Last week, the Pennsylvania Superior Court reviewed a civil action lawsuit against Mohegan Sun at Pocono Downs, which is being blamed for the death of one of its patrons. In January 2011, 38-year-old Richard Moranko died in a one-vehicle crash after attempting to drive home the casino with a blood alcohol level of 0.329. The attorneys who filed the lawsuit argue that the valet should have implemented the casino’s Responsible Alcohol Management Program by asking Moranko if he needed a cab, rather than give him the keys to his car in his clearly intoxicated state. However, the casino’s defense attorneys counteracted by arguing that Moranko was already intoxicated when he arrived at the casino and had not been served alcohol while there. They also cited laws stating that the valet could not deny Moranko the right to his property. The three-judge panel is still reviewing the case.
In the same way that bars and bartenders can be held liable if anything happens to intoxicated customers after they leave, should establishments that offer a valet service be held liable if anything happens to intoxicated customers after the valet returns the keys?

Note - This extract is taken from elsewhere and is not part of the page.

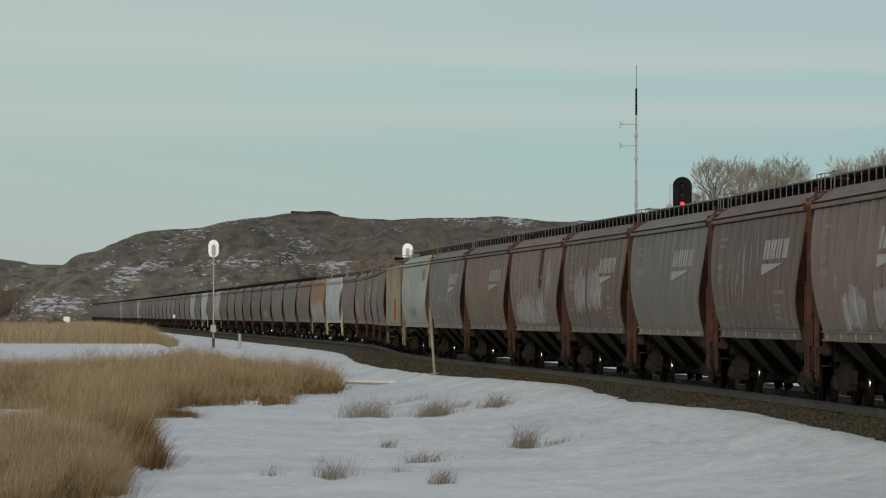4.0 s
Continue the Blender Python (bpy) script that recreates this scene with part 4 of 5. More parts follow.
def build_colour_signal(at, top):
    """Three-light signal facing back down the line; at is its foot."""
    sig = tagged(empty("railway_signal", at), "black hooded railway signal showing red, on a tall mast", "railway signal")
    bm = bmesh.new()
    bar(bm, (0.12, 0, 0), (0.12, 0, top + 0.5), 0.065, 10)
    part("mast", bm, M_GREYPOST, sig)
    bm = bmesh.new()
    box(bm, -0.25, 0.45, -0.3, 0.3, -0.1, 0.12, 0.03)
    part("foundation", bm, M_GREYPOST, sig)
    bm = bmesh.new()
    oval_plate(bm, 0.84, 1.56, -0.04, 0.0, 0, top)
    part("backing_plate", bm, M_BLACK, sig)
    bm = bmesh.new()
    # raised rim round the plate
    for k in range(28):
        a, b = 2 * math.pi * k / 28, 2 * math.pi * (k + 1) / 28

        def rim(t):
            y, z = 0.41 * math.cos(t), 0.41 * math.sin(t)
            return (-0.05, y, top + z + (0.36 if math.sin(t) >= 0 else -0.36))
        bar(bm, rim(a), rim(b), 0.022, 5)
    part("rim", bm, M_BLACK, sig)
    for dz, m, name in ((0.40, M_DARKLENS, "green"), (0.0, M_DARKLENS, "amber"), (-0.40, M_REDLENS, "red")):
        bm = bmesh.new()
        hood(bm, 0.14, 0.28, top + dz, 0, -0.04)
        h = part("hood", bm, M_BLACK, sig)
        bm = bmesh.new()
        bar(bm, (-0.04, 0, top + dz), (-0.07, 0, top + dz), 0.092, 18)
        part("lens", bm, m, h, "glowing red lens" if m is M_REDLENS else "unlit lens")
    bm = bmesh.new()
    box(bm, 0.0, 0.35, -0.15, 0.15, top - 0.5, top + 0.5, 0.03)
    part("lamp_case", bm, M_BLACK, sig)
    bm = bmesh.new()
    bar(bm, (0.12, 0.55, top - 1.0), (0.12, 0.55, top + 0.45), 0.02, 5)
    bar(bm, (0.12, 0.1, top - 0.6), (0.12, 0.62, top - 0.6), 0.03, 5)
    box(bm, 0.02, 0.24, 0.48, 0.70, top - 0.62, top - 0.42, 0.02)
    part("bracket", bm, M_GREYPOST, sig)
    bm = bmesh.new()
    for y in (-0.2, 0.2):
        bar(bm, (0.5, y, 0.1), (0.3, y, top - 0.8), 0.02, 5)
    for k in range(18):
        bar(bm, (0.45, -0.2, 0.4 + k * 0.36), (0.45, 0.2, 0.4 + k * 0.36), 0.012, 4)
    part("ladder", bm, M_GREYPOST, sig)
    return sig


def build_back_signal(at, top):
    """A signal seen from behind, painted aluminium."""
    sig = tagged(empty("railway_signal", at), "aluminium-painted railway signal seen from behind on a slender mast", "railway signal", "signals facing away")
    bm = bmesh.new()
    bar(bm, (-0.02, 0, 0.9), (-0.02, 0, top + 0.1), 0.06, 10)
    part("mast", bm, M_GREYPOST, sig)
    bm = bmesh.new()
    bar(bm, (-0.02, 0, 0), (-0.02, 0, 0.9), 0.12, 10)
    part("mast_base", bm, M_POSTDARK, sig, "dark cast mast base")
    bm = bmesh.new()
    oval_plate(bm, 0.92, 1.55, 0.10, 0.14, 0, top)
    part("backing_plate", bm, M_SILVER, sig)
    bm = bmesh.new()
    oval_plate(bm, 0.34, 0.95, -0.12, 0.10, 0, top - 0.12)
    part("lamp_case", bm, M_GREYPOST, sig)
    bm = bmesh.new()
    box(bm, -0.30, 0.20, -0.25, 0.25, 1.45, 2.1, 0.03)
    part("junction_box", bm, M_GREYPOST, sig)
    bm = bmesh.new()
    box(bm, -0.25, 0.3, -0.25, 0.25, -0.5, 0.12, 0.03)
    part("foundation", bm, M_GREYPOST, sig)
    return sig


def facing(x, y, z, s=None):
    """A pose with +x along the line away from the viewer's stand."""
    return pose(x, y, z, 0, 0, 90 + math.degrees(math.atan2(-x, y)))


build_colour_signal(facing(9.36, 215, -0.85), 8.02)
gz = ground_z(-22.9, 430)
build_back_signal(facing(-22.9, 430, gz), 7.71 - gz)
build_back_signal(facing(-5.73, 430, -0.9), 8.32)


def build_mast():
    x, y = 7.82, 230.0
    mast = tagged(empty("radio_mast", pose(x, y, ground_z(x, y))), "slender grey radio mast with two side antennas", "radio mast")
    top = 13.65 - ground_z(x, y)
    bm = bmesh.new()
    bar(bm, (0, 0, 0), (0, 0, top * 0.62), 0.062, 8)
    bar(bm, (0, 0, top * 0.62), (0, 0, top - 1.1), 0.045, 8)
    part("tube", bm, M_GREYPOST, mast)
    bm = bmesh.new()
    bar(bm, (0, 0, top - 1.1), (0, 0, top), 0.014, 6)
    part("whip_antenna", bm, M_POSTDARK, mast)
    bm = bmesh.new()
    bar(bm, (0, 0, top - 2.33), (0, 0, top - 1.08), 0.051, 8)
    part("sleeve", bm, M_GRATE, mast, "dark antenna sleeve")
    for k in range(5):
        bm = bmesh.new()
        bar(bm, (0, 0, top - 3.4 - k * 1.1), (0, 0, top - 3.25 - k * 1.1), 0.085, 8)
        part("clamp", bm, M_GREYPOST, mast)
    for z in (top - 2.78, top - 3.80):
        bm = bmesh.new()
        bar(bm, (0, 0, z), (-0.78, 0, z), 0.018, 5)
        bar(bm, (-0.76, 0, z - 0.16), (-0.76, 0, z + 0.16), 0.022, 5)
        bar(bm, (-0.66, 0, z - 0.10), (-0.66, 0, z + 0.10), 0.014, 5)
        part("side_antenna", bm, M_GREYPOST, mast)


build_mast()


def text_mesh(body, size):
    cu = bpy.data.curves.new("digit", "FONT")
    cu.body, cu.size, cu.align_x, cu.align_y, cu.extrude = body, size, "CENTER", "CENTER", 0.002
    ob = bpy.data.objects.new("digit", cu)
    scene.collection.objects.link(ob)
    me = bpy.data.meshes.new_from_object(ob.evaluated_get(bpy.context.evaluated_depsgraph_get()))
    bpy.data.objects.remove(ob)
    return me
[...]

In many states, bars are legally obliged to refuse service to a patron who is visibly intoxicated upon arrival or refuse further service to someone who has clearly had too much to drink. Out of a moral responsibility, some bartenders may find ways to slow down consumption or even call a cab on behalf of the intoxicated patron. Shouldn’t valets at least have the moral responsibility of withholding an intoxicated patron’s keys until he or she finds a safe ride home?

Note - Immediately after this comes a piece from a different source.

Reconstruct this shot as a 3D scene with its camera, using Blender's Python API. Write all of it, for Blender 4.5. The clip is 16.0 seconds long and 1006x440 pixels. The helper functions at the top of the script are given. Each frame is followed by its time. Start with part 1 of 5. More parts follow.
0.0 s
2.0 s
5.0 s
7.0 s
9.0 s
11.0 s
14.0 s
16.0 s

Boston City Councilor Rob Consalvo believes that establishments with valets could help combat drunk driving by withholding the keys of visibly intoxicated patrons. In early 2012, Consalvo proposed a legislation that would authorize Boston valets to withhold an intoxicated customer’s car keys until a police officer arrives to give the customer a breathalyzer test. If the customer fails the test, he or she would not be arrested or charged and the car would be held overnight at no extra charge. Under the proposed law, valets would also be required to become Training for Intervention Procedures (TIPS) certified, like bartenders.
While no one can argue that such a law would help keep drunk drivers off the road, establishments that offer valet services worry that they or their valets could be held legally responsible if something happens to the intoxicated drunk driver. The law has not been passed.
Don’t hold others responsible for you. Take responsibility for your own actions. If you plan on going out for drinks, don’t drive yourself there. Plan a safe ride home before you head out. Drink responsibly and never drink and drive.